Although Rutgers University won’t officially become a Big Ten member until July 2014, the events of this past week are hard to ignore, partially because of the fact that Rutgers is soon to join the conference.

Last week, videos surfaced into the public eye of the school’s head men’s basketball coach, Mike Rice, physically and verbally attacking his own players during team practices. His behavior had him suspended for three games by the school, but before these videos were released, that’s as far as the punishment went.

Rice has since been fired and the school’s athletics director, Tim Pernetti, resigned from his position on April 5. There’s a good chance more heads will roll at Rutgers over the next few weeks.

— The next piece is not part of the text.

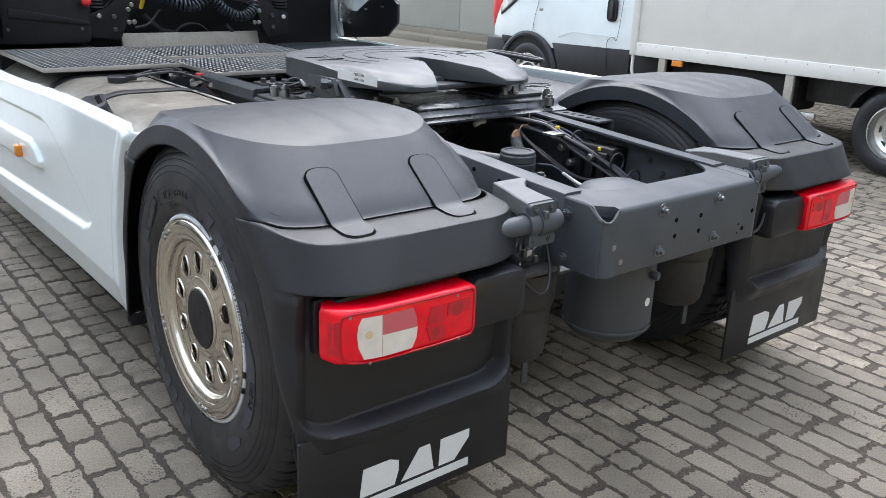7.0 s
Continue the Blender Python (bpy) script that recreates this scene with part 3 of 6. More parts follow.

The focus here won’t be on what happened. How anyone could see those videos and not think Rice deserved to lose his job is mind-boggling and there’s no debate about how badly Pernetti and the rest of the university completely botched this whole matter. The focus here is going to be on what happens going forward.

Again, this is a school that’s soon to join the Big Ten. Now the guy largely responsible for that becoming a reality is no longer there and whoever is hired to take Pernetti’s place as Rutgers’ athletics director has an enormous mess to clean up.

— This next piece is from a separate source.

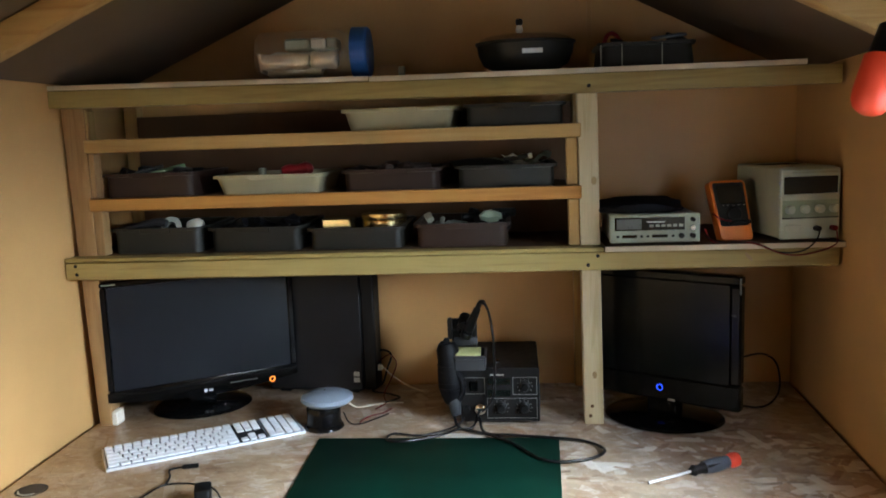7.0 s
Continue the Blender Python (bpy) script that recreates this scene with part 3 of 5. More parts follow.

Yes, it might just be one program partaking in the acts of Rice and his staff. But what’s not to say this won’t have a negative effect on other programs in the Rutgers athletics department? This incident isn’t just giving the Scarlet Knights’ basketball team a black eye, but the entire university is receiving backlash. What’s not to say other sports won’t use this in recruiting against Rutgers?

Look at other schools with scandals recently and the effect is there on other sports. A perfect example of this would be right in the Big Ten actually with Penn State. Yes, the crimes committed there were far more despicable because children were involved, but the point is it wasn’t just Penn State’s football program suffering consequences. Chances are other Penn State teams have had troubles recruiting the last few years because, “Why would any parent want to send their child there?”

That same question could be applied here. Why would any parent want to send their kid to Rutgers right now? Even if other head coaches there like Kyle Flood (football) or C. Vivian Stringer (women’s basketball) are known to be nothing like Rice towards their student-athletes, the image of Rutgers as a whole has been tainted.

This has become a situation that everyone in the Big Ten landscape ought to keep their eyes on between now and when Rutgers finally becomes a Big Ten member. Because its long-term future is going to play a heavy role in who gets hired as the new AD, who that new AD hires as the school’s new men’s basketball coach and what types of steps Rutgers can take from the errors of its ways that have been unearthed over the past week.